When it comes to schools sport of any kind this column had traditionally operated with a sneer fixed firmly across its cynical face.
All that fuss and all that slavering media coverage for games of rugby or hockey that often amounted to little more than glorified school-yard encounters. How misguided. How foolish. It has become apparent in the past few days that these under-age meetings of worthy educational establishments could well be the jewel in our sporting crown. As you might reasonably expect, there is a wholly self-serving and utterly biased reason for this radical conversion. In the March sunshine of Monday afternoon Omagh CBS moved imperiously into the final of the MacRory Cup, Ulster's premier colleges gaelic football competition, for the first time since 1973. The eight-point win over St Colman's, Newry, traditionally one of the great nurseries for prospective inter-county footballers, sparked scenes of joy and jubilation in the town unseen since the time Daniel O'Donnell came to turn on the Christmas lights.
This was no ordinary semi-final because it marked the end of Omagh's long journey from schools obscurity into the big time. And this is no ordinary school because for a seven-year period in the 1980s it nurtured this particular fragile GAA talent. That this same talent registered absolutely zero return during those years and quickly faded away to nothing after that is no fault of anyone involved. Any fault or blame lies squarely at my door.
We have waited a long time for this. Yesterday morning we devoured every piece of newspaper coverage with the frenzied intensity usually reserved for all the mummies and the daddies in the posh suburbs as they scour rugby schools cup reports for the smallest mentions of their offspring. The headline composed with no little skill in this paper yesterday for the match report from Casement Park will resonate for years to come. "OMAGH EASILY". What more could be said? Three decades we have waited for affirmation like that and it arrived in two beautifully succinct words.
Already squads of first and second years at the school have been locked in the art room and given the task of producing huge banners for next month's Dr MacRory final with nothing but those two words emblazoned across them. The wider benefits to the school are obvious. Omagh CBS has been an important driving factor as Tyrone's underage sides have flourished in recent years. There was never any particular problem providing talent for a succession of minor and under-21 county teams but the difficulty has been harnessing that talent for sides representing the school. By seeing off St Colman's on Monday the team of 2001 has clearly bridged that gap.

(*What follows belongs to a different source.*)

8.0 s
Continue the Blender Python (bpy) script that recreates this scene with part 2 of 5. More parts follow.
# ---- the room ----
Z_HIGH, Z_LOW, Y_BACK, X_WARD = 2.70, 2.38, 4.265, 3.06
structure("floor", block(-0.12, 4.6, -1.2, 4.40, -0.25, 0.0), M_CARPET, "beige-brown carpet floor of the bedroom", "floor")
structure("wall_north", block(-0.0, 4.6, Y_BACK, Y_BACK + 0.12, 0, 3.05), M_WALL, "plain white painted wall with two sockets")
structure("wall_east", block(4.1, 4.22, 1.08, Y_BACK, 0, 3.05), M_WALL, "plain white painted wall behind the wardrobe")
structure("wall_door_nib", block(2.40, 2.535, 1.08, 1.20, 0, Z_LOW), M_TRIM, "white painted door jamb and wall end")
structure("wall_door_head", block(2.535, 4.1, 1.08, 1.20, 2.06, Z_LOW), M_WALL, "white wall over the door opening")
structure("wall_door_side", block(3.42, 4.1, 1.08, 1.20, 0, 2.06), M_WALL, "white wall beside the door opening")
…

And they did so with a heartening flair and invention. On the anecdotal evidence of Omagh's game against St Colman's and the St Michael's, Enniskillen-Abbey CBS semi-final that preceded it, schools gaelic football has so far survived the obsession with bulked-up muscle men that has gripped the game at colleges level and beyond.
First impressions as Omagh and St Colman's took the field were not overly optimistic, with the Omagh boys looking man for man just a little smaller in most positions. But that is something which Tyrone football has become readily accustomed to in recent years and after the nerves of the first five minutes it proved to be of little consequence. With few exceptions the Omagh players looked comfortable with the ball in their hands and there was an obvious determination on their part to move it at pace at every available opportunity. This game-plan was never aimless or impetuous and was executed with a fair degree of poise and thought. A signature of the way Omagh played was the willingness of those not in possession to support the ball carrier. This meant that if a move or a run broke down there was always someone on the shoulder to pick things up again. It was never like this in my day. Or at least not the way I played.
In Aidan McCarron, the brightest talent on display, Omagh CBS had that rarest of football commodities, the player who by his very presence can make things happen. His goal near half-time effectively killed St Colman's off as he finished off a flowing move of simplicity and directness. When Gaelic football is played with this kind of joyful, youthful abandon few things even come close.
And now St Michael's, Enniskillen await in the final. On the evidence of their semi-final they will be warm favourites because of the way they effortlessly dismissed Abbey CBS as if it was little more than a start of season challenge game. Fermanagh football at this level is on a determined upward curve. Every year a new crop of gifted footballers rolls off the St Michael's production line and that talent has provided a bedrock for the county's rapidly improving fortunes.
But all of that is for a few weeks time. Between now and then Omagh will enjoy the attention and the build-up. For those of us who now look on with interest there will be a strange, indefinable pride about the whole thing. Until last Monday the entire "old boy" experience had passed me by but it is now starting to make just a little more sense.
There is something in it that appeals to those age-old GAA staples of being part of something and enjoying that sense of a shared tradition and history. News of the final will enliven a whole generation of past pupils for whom the MacRory was little more than a spring taster for the summer main course that was to follow. It is a different competition now and anyone who cares to listen will hear learned and informed opinions on its value and worth to the GAA as a whole. Forget what we used to think or say. For the next few weeks the MacRory Cup is all that matters.